By Lee Chipongian
The Bangko Sentral ng Pilipinas (BSP) slashed benchmark interest rates by 25 basis points (bps) to 4.50 percent as inflation continues to be manageable and the BSP has the flexibility to adjust rates lower, not strictly as support to economic growth.
BSP Governor Benjamin E. Diokno said that the Monetary Board, during its meeting Thursday, especially noted the impact of the budget impasse — delayed by four months — to the lower 5.9 percent GDP growth in the first quarter as one of the factors that was discussed during the monetary policy meeting. However, they also noted that the problem was government spending during the quarter and not consumption growth.
“Our decision to unwind is independent of what happens to government spending so it is not related to the underspending in the first quarter (of) 2019 which the DOF (Department of Finance) estimated was P1 billion per day,” said Diokno.
He said the BSP remains data-dependent but that they will review “from time to time what the current situation is and what’s the prognosis for the future. not only domestically but globally.”
Diokno said in deciding to reduce key rates, they took into consideration that domestic demand remain firm, supported by “a projected recovery in household spending and the continued implementation of the government’s infrastructure program.”
The Monetary Board also continue to assess that the risks to inflation outlook remain broadly balanced for the next two years even with risks of a prolonged El Nino dry-warm weather and rising global oil prices.

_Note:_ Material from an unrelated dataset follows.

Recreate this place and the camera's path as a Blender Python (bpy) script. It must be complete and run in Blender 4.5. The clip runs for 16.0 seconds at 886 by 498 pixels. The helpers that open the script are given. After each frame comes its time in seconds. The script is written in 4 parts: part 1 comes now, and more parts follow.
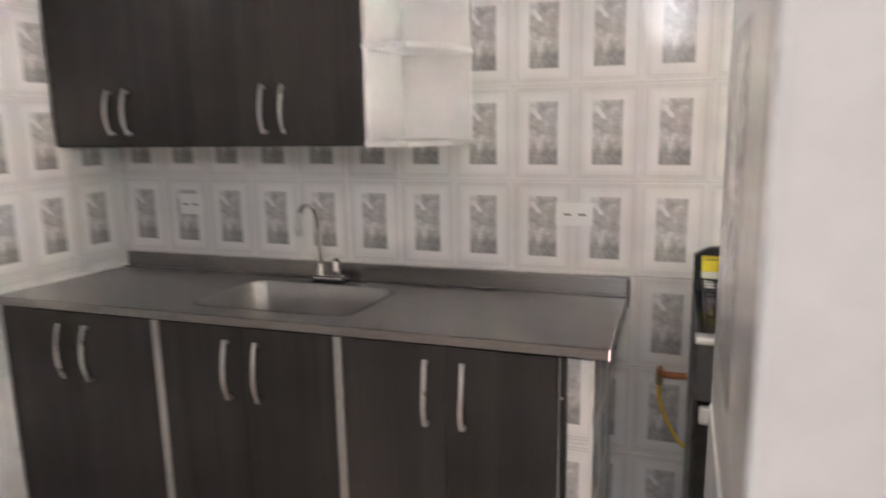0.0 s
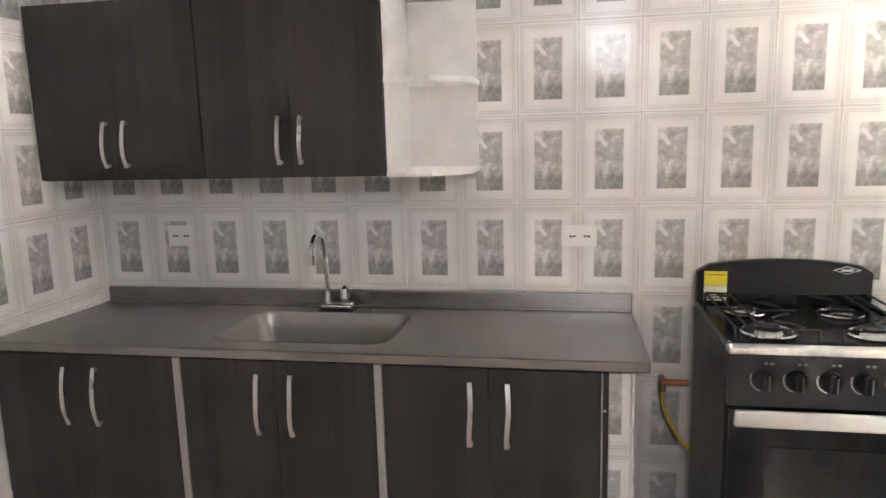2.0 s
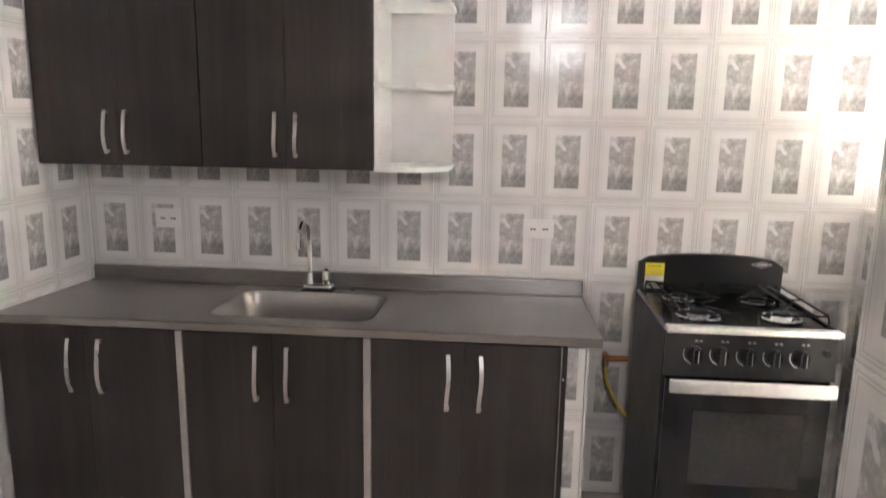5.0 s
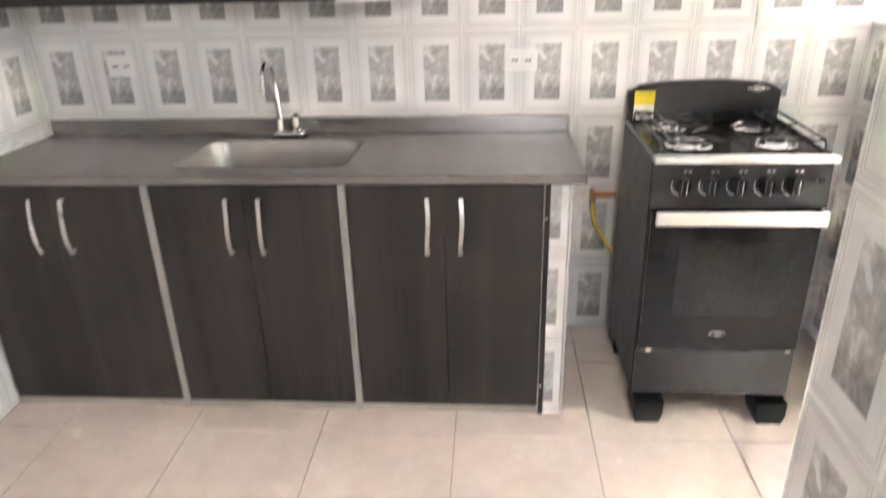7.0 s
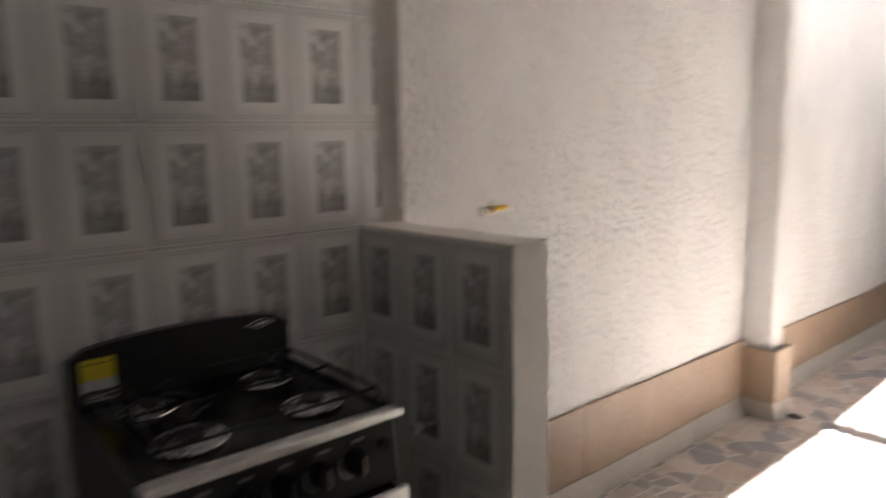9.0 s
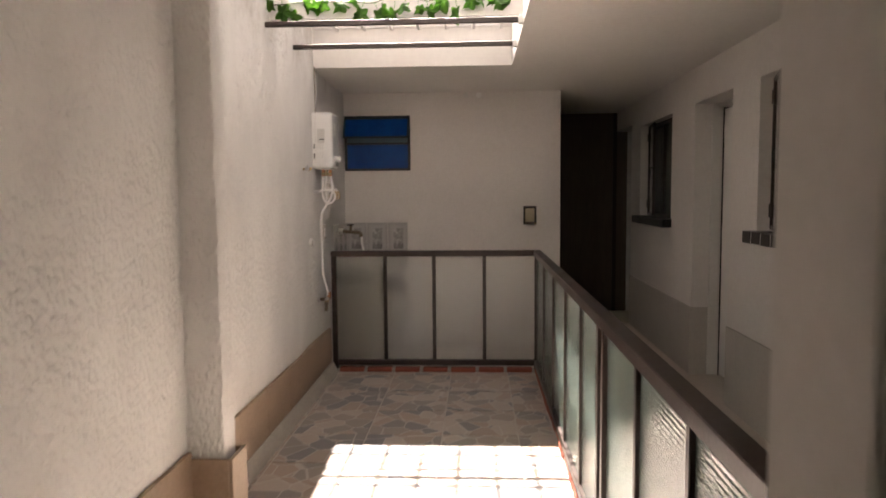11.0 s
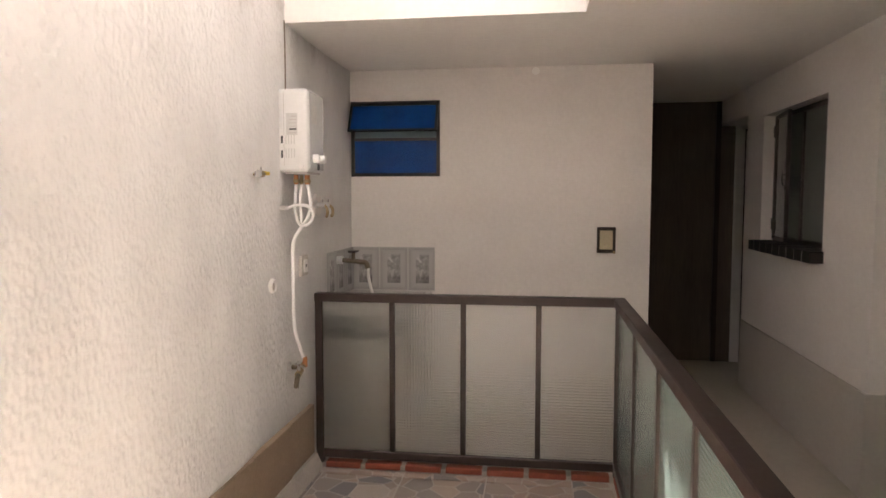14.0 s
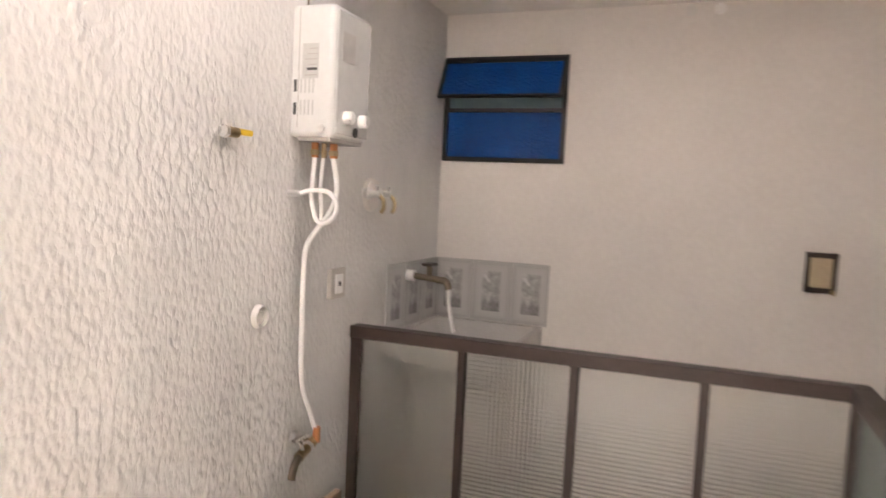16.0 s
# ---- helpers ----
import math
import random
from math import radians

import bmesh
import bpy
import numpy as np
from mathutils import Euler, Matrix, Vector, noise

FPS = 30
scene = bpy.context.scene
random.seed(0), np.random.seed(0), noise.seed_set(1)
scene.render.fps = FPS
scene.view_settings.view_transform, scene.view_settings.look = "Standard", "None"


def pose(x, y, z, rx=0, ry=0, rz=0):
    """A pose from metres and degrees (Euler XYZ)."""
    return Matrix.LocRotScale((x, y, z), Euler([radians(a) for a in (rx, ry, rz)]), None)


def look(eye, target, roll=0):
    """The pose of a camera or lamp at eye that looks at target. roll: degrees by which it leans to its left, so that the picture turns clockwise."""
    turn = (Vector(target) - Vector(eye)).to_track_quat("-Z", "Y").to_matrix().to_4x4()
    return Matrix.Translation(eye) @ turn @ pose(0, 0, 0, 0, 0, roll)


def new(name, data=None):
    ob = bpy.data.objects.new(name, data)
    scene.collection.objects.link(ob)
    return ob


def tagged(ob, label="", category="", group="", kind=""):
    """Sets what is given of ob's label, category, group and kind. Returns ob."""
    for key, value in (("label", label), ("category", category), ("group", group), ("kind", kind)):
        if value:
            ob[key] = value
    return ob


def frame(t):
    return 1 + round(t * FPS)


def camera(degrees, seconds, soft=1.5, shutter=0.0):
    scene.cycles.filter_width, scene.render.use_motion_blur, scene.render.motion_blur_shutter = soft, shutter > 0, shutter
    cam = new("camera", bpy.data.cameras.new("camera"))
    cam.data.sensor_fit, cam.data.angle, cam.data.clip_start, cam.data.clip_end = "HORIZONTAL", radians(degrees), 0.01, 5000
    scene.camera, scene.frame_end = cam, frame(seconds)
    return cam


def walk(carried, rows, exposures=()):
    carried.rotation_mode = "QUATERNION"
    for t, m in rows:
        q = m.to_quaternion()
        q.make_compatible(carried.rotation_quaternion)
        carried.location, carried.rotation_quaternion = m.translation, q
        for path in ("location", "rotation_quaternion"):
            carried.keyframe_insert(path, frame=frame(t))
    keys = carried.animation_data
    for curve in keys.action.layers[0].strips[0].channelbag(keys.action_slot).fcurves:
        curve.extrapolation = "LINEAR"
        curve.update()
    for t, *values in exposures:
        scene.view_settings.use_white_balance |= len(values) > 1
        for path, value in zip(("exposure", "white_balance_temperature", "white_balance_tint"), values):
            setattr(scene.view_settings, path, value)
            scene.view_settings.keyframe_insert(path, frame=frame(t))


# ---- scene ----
cam = camera(65.7, 16.0, shutter=0.5)
PATH = [
    (0, (2.111, -2.202, 1.404), (1.473, -0.344, 1.029), -1.1),
    (0.5, (1.974, -2.097, 1.408), (1.614, -0.194, 0.909), -0.4),
    (1, (1.914, -2.125, 1.441), (1.492, -0.218, 1.01), -0.5),
    (1.5, (1.9, -2.239, 1.461), (1.373, -0.343, 1.104), 0.5),
    (2, (1.772, -2.355, 1.455), (1.409, -0.417, 1.118), -1.6),
    (2.5, (1.774, -2.469, 1.502), (1.448, -0.51, 1.266), 0.8),
    (3, (1.722, -2.564, 1.544), (1.522, -0.58, 1.389), 0.1),
    (5.5, (1.651, -2.634, 1.501), (1.492, -0.726, 0.921), 0.7),
    (6, (1.647, -2.615, 1.478), (1.496, -0.805, 0.641), 0.0),
    (6.5, (1.646, -2.615, 1.454), (1.498, -0.887, 0.458), -0.4),
    (7, (1.701, -2.53, 1.472), (1.56, -0.705, 0.664), -1.6),
    (7.5, (1.764, -2.366, 1.475), (1.714, -0.448, 0.909), -0.1),
    (8, (1.775, -2.145, 1.451), (2.075, -0.221, 0.996), 0.7),
    (8.5, (1.759, -1.937, 1.44), (2.587, -0.17, 1.002), 0.2),
    (9, (1.885, -1.689, 1.441), (3.157, -0.177, 1.131), -1.3),
    (9.5, (2.023, -1.45, 1.433), (3.798, -0.58, 1.134), 1.8),
    (10, (2.162, -1.302, 1.429), (4.103, -0.97, 1.076), 0.5),
    (10.2, (2.241, -1.278, 1.419), (4.196, -1.006, 1.1), -0.0),
    (12.3, (3.325, -1.186, 1.49), (5.324, -1.252, 1.468), -1.0),
    (12.5, (3.422, -1.201, 1.505), (5.42, -1.283, 1.465), -0.6),
    (13, (3.747, -1.223, 1.498), (5.742, -1.359, 1.476), 0.7),
    (13.5, (4.05, -1.257, 1.488), (6.044, -1.338, 1.359), -1.6),
    (14, (4.43, -1.276, 1.491), (6.405, -0.997, 1.345), -0.0),
    (14.5, (4.762, -1.224, 1.493), (6.745, -0.978, 1.401), 0.1),
    (15, (5.05, -1.21, 1.463), (7.023, -0.952, 1.257), -1.6),
    (15.5, (5.38, -1.267, 1.47), (7.322, -0.841, 1.256), 0.4),
    (16, (5.814, -1.229, 1.452), (7.682, -0.53, 1.307), 2.8),
]
EXPOSURES = [(0.0, 6.85, 6000, 13), (1.5, 6.95, 6000, 13), (3.0, 6.8, 6000, 13), (5.5, 6.95, 6000, 13), (6.0, 7.5, 5900, 12), (6.5, 7.65, 5900, 12), (7.0, 7.75, 5900, 10), (8.0, 6.75, 5900, 14), (8.5, 5.85, 5800, 13), (9.0, 4.05, 6200, 15), (9.5, 3.2, 7600, 21), (10.2, 2.75, 7200, 18), (12.3, 3.7, 7000, 20), (13.0, 3.85, 6950, 18), (13.5, 4.05, 6800, 17), (14.0, 3.8, 6900, 18), (16.0, 4.18, 6700, 18)]
walk(cam, [(t, look(eye, target, roll)) for t, eye, target, roll in PATH], EXPOSURES)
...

BSP Deputy Governor Diwa C. Guinigundo said inflation forecasts for 2019 and 2020 has been changed to reflect the latest data such as the lower April inflation of three percent.
The BSP forecasts a lower 2.9 percent 2019 inflation compared to the previous three percent. However, it raised the 2020 estimate to 3.1 percent from three percent.

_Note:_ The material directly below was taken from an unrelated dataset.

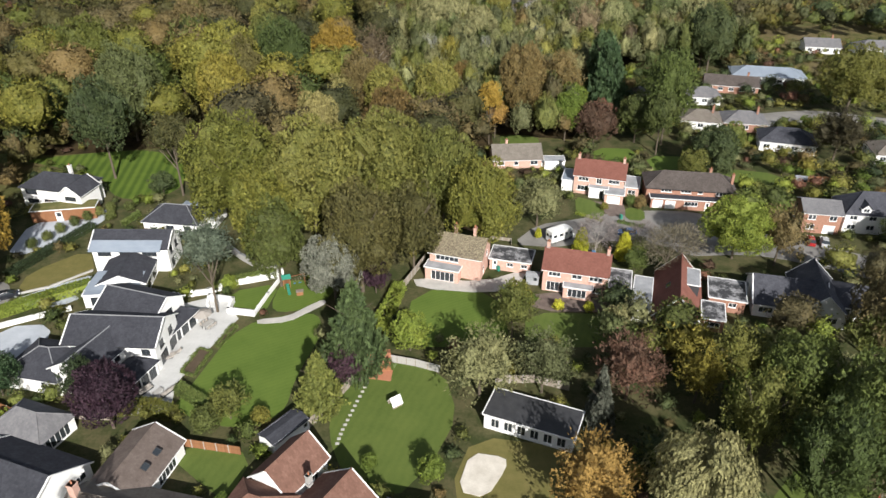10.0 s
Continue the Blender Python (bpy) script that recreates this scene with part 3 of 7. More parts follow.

The lower inflation for the last three months was one of the reasons for the lower forecast for this year. “Lower GDP is also one of the reasons for the decline in inflation forecast (2019). (Also the) lower M3 (domestic liquidity) growth as a consequence of the 175 bps tightening in monetary policy from May to November 2018. The lower global GDP is also one of the reasons for the lower forecast of 2.9 percent from three percent,” explained Guinigundo.
In the meantime, the higher 2020 inflation forecast of 3.1 percent from three percent was due to the higher global crude prices.
In the meantime, the 25 bps interest rate reduction will not have an immediate impact to economic growth due to a 12-15 month lag in monetary policy transmission. But, Guinigundo said they have started the normalization process in monetary policy stance.
The government said the economy could have expanded by 6.6 percent year-on-year in the first quarter 2019 if there had been no delays in the national budget implementation.
The 5.9 percent GDP growth in the first quarter – significantly slower compared to same time in 2018 of 6.5 percent – was the slowest growth in 16 quarters.
Diokno, former budget secretary, has said that he will be a pro-growth BSP governor.
The BSP’s overnight reverse repurchase rate — after a 25 bps cut — is now at 4.5 percent while its overnight lending is five percent and its deposit facility rate is four percent.